2.0立派なガタイなのに、前のめりで空振りする滑稽な作品。

2017年8月20日
PCから投稿
鑑賞方法:映画館

オトナ都合で作られた匂いは、今年の「ひるね姫 知らないワタシの物語」(2017)と同じタイプ。

原作は岩井俊二。岩井監督が注目され、映画界に進出するキッカケになったフジテレビの名作ドラマ(1993)のアニメ化である。

いろいろ頑張ったとは思うが、結局、東宝の主力打者・川村元気プロデューサーって人は、優秀なマーケッターではあるけれど、クリエイターではないということ。

クリエイティブなオールスターが揃って、完璧なものを目指して実力で仕上げれば、ヒットすると思っているところが、広告代理店的な発想でしかない。

原作の岩井俊二に加え、監督は新房昭之、「魔法少女まどか☆マギカ」(2011~2013)、「傷物語」シリーズ(2015~2016)などのヒット作を手掛けた。そして脚本は「モテキ」(2011)や「バクマン。」(2015)の大根仁監督。3人揃って現役監督という豪華なラインナップ。

一方の声優は、主役の島田典道役に菅田将暉、ヒロインの及川なずな役に広瀬すず。こちらもまさに今の日本映画界を支える若手看板俳優だ。これで川村プロデューサーの名前があれば、"お金"(スポンサー)は集まる。

ところが、そういうお金の甘い匂いが、全体のバランスを崩し始める。立派なガタイなのに、前のめりで空振りする滑稽な作品。

致命傷は、原作ドラマが"小学生設定"だったのに対して、中学生にしなければならなくなったこと。広瀬すずと菅田将暉を使いたければ、そうなるわけだ。原作の設定は、初めて心や体に変化をきたす時期、大人っぽく背伸びをしたり、初恋や妄想をめぐらすけれど、8割子供の少年・少女の話なのだ。

つぎに新房昭之総監督とシャフト(アニメーションスタジオ)が担当するという時点で、"エロくなる"ことは想像がつく。
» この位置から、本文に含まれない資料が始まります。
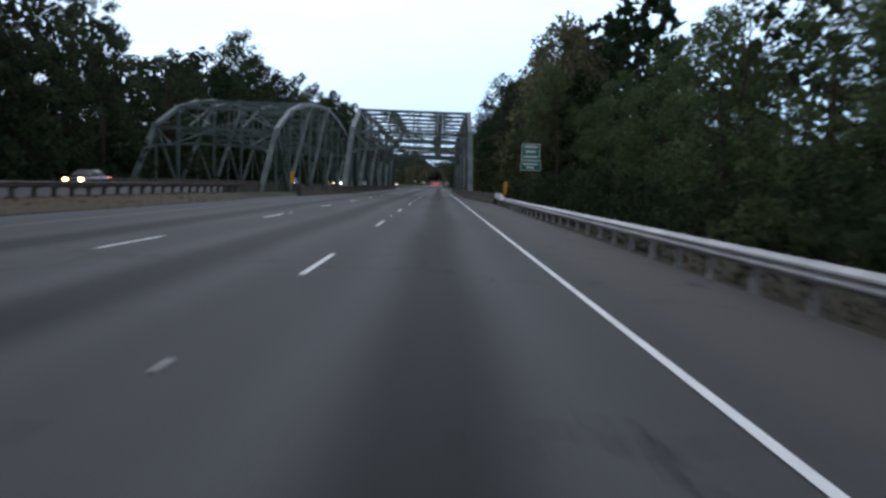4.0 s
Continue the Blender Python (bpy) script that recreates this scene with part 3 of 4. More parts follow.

いわゆるアニメ嫌いの典型に陥る。シャフト好きのむっつり男子には、いいかもしれないが・・・。

なずなの「カケオチしよ」や、「16歳とかいってごまかして…ガールズバーとか」といった大人ぶったセリフは、子供っぽさを伴ってこそドキッとさせるのだ。エロさを漂わせながら言ってしまったら、それはもうそのまんま少女ビジネスになってしまう。

実写が良くてアニメがダメといっているわけではない。無垢な純情が絶妙なバランスを獲得しているのが、岩井俊二の原作センスだったはずだ。

"ローソン"や"IDEMITSU(出光)"が背景に描かれているのは、スポンサーサービスの王道だが、もっとさりげなくやらないと、ホンキのバナー(看板)になっていて、イラっとする。むしろスポンサーのイメージを下げる。

公開日を8月第3週にして、"シルバーウィーク"(9月の連休)まで狙うのは、昨年の「君の名は。」の手法だが、"シルバーウィーク"まで公開が持つだろうか。

お金をかけているので、映像的にはよくできたハイクオリティアニメである。けれど中身がない。原作が好きなんだろうな…という気持ちはわかるが、思い込みが"前のめり"になってしまったのではないだろうか。